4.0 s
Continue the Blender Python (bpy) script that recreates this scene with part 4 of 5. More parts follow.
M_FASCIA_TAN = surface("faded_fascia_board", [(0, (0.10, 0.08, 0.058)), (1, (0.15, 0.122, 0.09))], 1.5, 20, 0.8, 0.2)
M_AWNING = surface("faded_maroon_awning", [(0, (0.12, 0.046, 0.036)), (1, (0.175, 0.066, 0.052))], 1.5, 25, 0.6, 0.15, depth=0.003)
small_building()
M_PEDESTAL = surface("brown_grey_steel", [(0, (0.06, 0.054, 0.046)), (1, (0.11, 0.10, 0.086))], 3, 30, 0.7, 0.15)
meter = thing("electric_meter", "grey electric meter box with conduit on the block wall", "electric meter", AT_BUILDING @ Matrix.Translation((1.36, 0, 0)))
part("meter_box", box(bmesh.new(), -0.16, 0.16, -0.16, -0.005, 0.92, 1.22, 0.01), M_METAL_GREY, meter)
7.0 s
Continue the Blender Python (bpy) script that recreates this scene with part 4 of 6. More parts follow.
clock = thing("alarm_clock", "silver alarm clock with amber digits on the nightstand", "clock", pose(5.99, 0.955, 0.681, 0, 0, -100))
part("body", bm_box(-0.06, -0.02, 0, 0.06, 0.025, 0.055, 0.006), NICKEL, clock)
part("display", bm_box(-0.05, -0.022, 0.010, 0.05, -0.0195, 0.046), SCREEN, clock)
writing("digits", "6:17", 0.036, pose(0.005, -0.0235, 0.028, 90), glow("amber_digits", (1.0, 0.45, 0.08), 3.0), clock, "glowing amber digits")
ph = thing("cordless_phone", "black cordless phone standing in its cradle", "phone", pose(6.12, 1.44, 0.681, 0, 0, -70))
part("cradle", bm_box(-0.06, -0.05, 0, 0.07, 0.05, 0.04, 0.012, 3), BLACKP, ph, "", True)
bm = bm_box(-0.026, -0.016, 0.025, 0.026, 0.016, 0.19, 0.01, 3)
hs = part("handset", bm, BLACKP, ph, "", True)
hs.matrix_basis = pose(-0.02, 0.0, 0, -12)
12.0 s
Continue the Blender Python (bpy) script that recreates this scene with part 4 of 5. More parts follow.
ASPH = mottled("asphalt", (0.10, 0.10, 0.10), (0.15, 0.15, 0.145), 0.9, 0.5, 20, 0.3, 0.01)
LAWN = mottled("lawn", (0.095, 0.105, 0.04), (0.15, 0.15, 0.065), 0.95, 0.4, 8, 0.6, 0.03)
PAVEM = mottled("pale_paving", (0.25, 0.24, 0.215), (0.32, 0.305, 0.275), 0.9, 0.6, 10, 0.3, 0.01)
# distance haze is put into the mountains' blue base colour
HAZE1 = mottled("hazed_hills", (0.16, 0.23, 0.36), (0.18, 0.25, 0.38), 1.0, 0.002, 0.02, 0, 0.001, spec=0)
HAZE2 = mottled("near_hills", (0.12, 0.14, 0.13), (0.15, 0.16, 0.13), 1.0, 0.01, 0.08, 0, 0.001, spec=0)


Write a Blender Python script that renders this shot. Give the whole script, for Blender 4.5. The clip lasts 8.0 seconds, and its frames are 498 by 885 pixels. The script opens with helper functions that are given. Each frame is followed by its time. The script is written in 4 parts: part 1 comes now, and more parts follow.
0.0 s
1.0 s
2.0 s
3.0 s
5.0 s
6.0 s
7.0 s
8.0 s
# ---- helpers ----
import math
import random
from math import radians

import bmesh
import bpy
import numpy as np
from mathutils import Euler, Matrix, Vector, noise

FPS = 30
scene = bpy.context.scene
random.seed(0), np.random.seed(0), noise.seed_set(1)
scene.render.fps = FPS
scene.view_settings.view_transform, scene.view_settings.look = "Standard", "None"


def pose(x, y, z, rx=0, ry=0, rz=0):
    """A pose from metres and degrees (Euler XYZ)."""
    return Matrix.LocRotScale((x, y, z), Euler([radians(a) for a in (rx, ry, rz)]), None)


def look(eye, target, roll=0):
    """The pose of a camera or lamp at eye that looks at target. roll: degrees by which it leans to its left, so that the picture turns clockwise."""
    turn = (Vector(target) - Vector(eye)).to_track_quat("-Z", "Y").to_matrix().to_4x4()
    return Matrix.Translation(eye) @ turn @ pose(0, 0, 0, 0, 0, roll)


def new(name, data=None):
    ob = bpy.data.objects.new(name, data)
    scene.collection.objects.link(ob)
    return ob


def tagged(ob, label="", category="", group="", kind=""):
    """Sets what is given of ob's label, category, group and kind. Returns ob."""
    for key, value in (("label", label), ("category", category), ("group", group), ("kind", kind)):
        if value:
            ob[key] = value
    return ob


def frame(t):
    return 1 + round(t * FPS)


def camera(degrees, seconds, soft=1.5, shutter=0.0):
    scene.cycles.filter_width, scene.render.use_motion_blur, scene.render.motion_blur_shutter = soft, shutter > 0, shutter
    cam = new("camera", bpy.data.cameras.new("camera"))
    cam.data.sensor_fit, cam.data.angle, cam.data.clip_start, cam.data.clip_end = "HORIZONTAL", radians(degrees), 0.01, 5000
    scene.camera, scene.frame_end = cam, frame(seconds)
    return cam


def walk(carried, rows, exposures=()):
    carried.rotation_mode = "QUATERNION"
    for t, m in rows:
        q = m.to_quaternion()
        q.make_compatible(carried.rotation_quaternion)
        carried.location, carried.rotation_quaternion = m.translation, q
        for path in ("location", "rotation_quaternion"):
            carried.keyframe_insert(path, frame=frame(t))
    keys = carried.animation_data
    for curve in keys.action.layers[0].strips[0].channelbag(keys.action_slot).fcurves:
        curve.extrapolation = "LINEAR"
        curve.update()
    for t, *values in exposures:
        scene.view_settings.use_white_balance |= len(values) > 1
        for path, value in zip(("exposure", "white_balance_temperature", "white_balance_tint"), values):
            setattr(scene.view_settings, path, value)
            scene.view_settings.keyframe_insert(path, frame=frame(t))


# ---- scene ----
------------
WHAT IS NEEDED:
Copy all of the data exactly.

FINISHED ANSWER:
4.0 s
Continue the Blender Python (bpy) script that recreates this scene with part 4 of 5. More parts follow.
M_FASCIA_TAN = surface("faded_fascia_board", [(0, (0.10, 0.08, 0.058)), (1, (0.15, 0.122, 0.09))], 1.5, 20, 0.8, 0.2)
M_AWNING = surface("faded_maroon_awning", [(0, (0.12, 0.046, 0.036)), (1, (0.175, 0.066, 0.052))], 1.5, 25, 0.6, 0.15, depth=0.003)
small_building()
M_PEDESTAL = surface("brown_grey_steel", [(0, (0.06, 0.054, 0.046)), (1, (0.11, 0.10, 0.086))], 3, 30, 0.7, 0.15)
meter = thing("electric_meter", "grey electric meter box with conduit on the block wall", "electric meter", AT_BUILDING @ Matrix.Translation((1.36, 0, 0)))
part("meter_box", box(bmesh.new(), -0.16, 0.16, -0.16, -0.005, 0.92, 1.22, 0.01), M_METAL_GREY, meter)
7.0 s
Continue the Blender Python (bpy) script that recreates this scene with part 4 of 6. More parts follow.
clock = thing("alarm_clock", "silver alarm clock with amber digits on the nightstand", "clock", pose(5.99, 0.955, 0.681, 0, 0, -100))
part("body", bm_box(-0.06, -0.02, 0, 0.06, 0.025, 0.055, 0.006), NICKEL, clock)
part("display", bm_box(-0.05, -0.022, 0.010, 0.05, -0.0195, 0.046), SCREEN, clock)
writing("digits", "6:17", 0.036, pose(0.005, -0.0235, 0.028, 90), glow("amber_digits", (1.0, 0.45, 0.08), 3.0), clock, "glowing amber digits")
ph = thing("cordless_phone", "black cordless phone standing in its cradle", "phone", pose(6.12, 1.44, 0.681, 0, 0, -70))
part("cradle", bm_box(-0.06, -0.05, 0, 0.07, 0.05, 0.04, 0.012, 3), BLACKP, ph, "", True)
bm = bm_box(-0.026, -0.016, 0.025, 0.026, 0.016, 0.19, 0.01, 3)
hs = part("handset", bm, BLACKP, ph, "", True)
hs.matrix_basis = pose(-0.02, 0.0, 0, -12)
12.0 s
Continue the Blender Python (bpy) script that recreates this scene with part 4 of 5. More parts follow.
ASPH = mottled("asphalt", (0.10, 0.10, 0.10), (0.15, 0.15, 0.145), 0.9, 0.5, 20, 0.3, 0.01)
LAWN = mottled("lawn", (0.095, 0.105, 0.04), (0.15, 0.15, 0.065), 0.95, 0.4, 8, 0.6, 0.03)
PAVEM = mottled("pale_paving", (0.25, 0.24, 0.215), (0.32, 0.305, 0.275), 0.9, 0.6, 10, 0.3, 0.01)
# distance haze is put into the mountains' blue base colour
HAZE1 = mottled("hazed_hills", (0.16, 0.23, 0.36), (0.18, 0.25, 0.38), 1.0, 0.002, 0.02, 0, 0.001, spec=0)
HAZE2 = mottled("near_hills", (0.12, 0.14, 0.13), (0.15, 0.16, 0.13), 1.0, 0.01, 0.08, 0, 0.001, spec=0)


Write a Blender Python script that renders this shot. Give the whole script, for Blender 4.5. The clip lasts 8.0 seconds, and its frames are 498 by 885 pixels. The script opens with helper functions that are given. Each frame is followed by its time. The script is written in 4 parts: part 1 comes now, and more parts follow.
0.0 s
1.0 s
2.0 s
3.0 s
5.0 s
6.0 s
7.0 s
8.0 s
# ---- helpers ----
import math
import random
from math import radians

import bmesh
import bpy
import numpy as np
from mathutils import Euler, Matrix, Vector, noise

FPS = 30
scene = bpy.context.scene
random.seed(0), np.random.seed(0), noise.seed_set(1)
scene.render.fps = FPS
scene.view_settings.view_transform, scene.view_settings.look = "Standard", "None"


def pose(x, y, z, rx=0, ry=0, rz=0):
    """A pose from metres and degrees (Euler XYZ)."""
    return Matrix.LocRotScale((x, y, z), Euler([radians(a) for a in (rx, ry, rz)]), None)


def look(eye, target, roll=0):
    """The pose of a camera or lamp at eye that looks at target. roll: degrees by which it leans to its left, so that the picture turns clockwise."""
    turn = (Vector(target) - Vector(eye)).to_track_quat("-Z", "Y").to_matrix().to_4x4()
    return Matrix.Translation(eye) @ turn @ pose(0, 0, 0, 0, 0, roll)


def new(name, data=None):
    ob = bpy.data.objects.new(name, data)
    scene.collection.objects.link(ob)
    return ob


def tagged(ob, label="", category="", group="", kind=""):
    """Sets what is given of ob's label, category, group and kind. Returns ob."""
    for key, value in (("label", label), ("category", category), ("group", group), ("kind", kind)):
        if value:
            ob[key] = value
    return ob


def frame(t):
    return 1 + round(t * FPS)


def camera(degrees, seconds, soft=1.5, shutter=0.0):
    scene.cycles.filter_width, scene.render.use_motion_blur, scene.render.motion_blur_shutter = soft, shutter > 0, shutter
    cam = new("camera", bpy.data.cameras.new("camera"))
    cam.data.sensor_fit, cam.data.angle, cam.data.clip_start, cam.data.clip_end = "HORIZONTAL", radians(degrees), 0.01, 5000
    scene.camera, scene.frame_end = cam, frame(seconds)
    return cam


def walk(carried, rows, exposures=()):
    carried.rotation_mode = "QUATERNION"
    for t, m in rows:
        q = m.to_quaternion()
        q.make_compatible(carried.rotation_quaternion)
        carried.location, carried.rotation_quaternion = m.translation, q
        for path in ("location", "rotation_quaternion"):
            carried.keyframe_insert(path, frame=frame(t))
    keys = carried.animation_data
    for curve in keys.action.layers[0].strips[0].channelbag(keys.action_slot).fcurves:
        curve.extrapolation = "LINEAR"
        curve.update()
    for t, *values in exposures:
        scene.view_settings.use_white_balance |= len(values) > 1
        for path, value in zip(("exposure", "white_balance_temperature", "white_balance_tint"), values):
            setattr(scene.view_settings, path, value)
            scene.view_settings.keyframe_insert(path, frame=frame(t))


# ---- scene ----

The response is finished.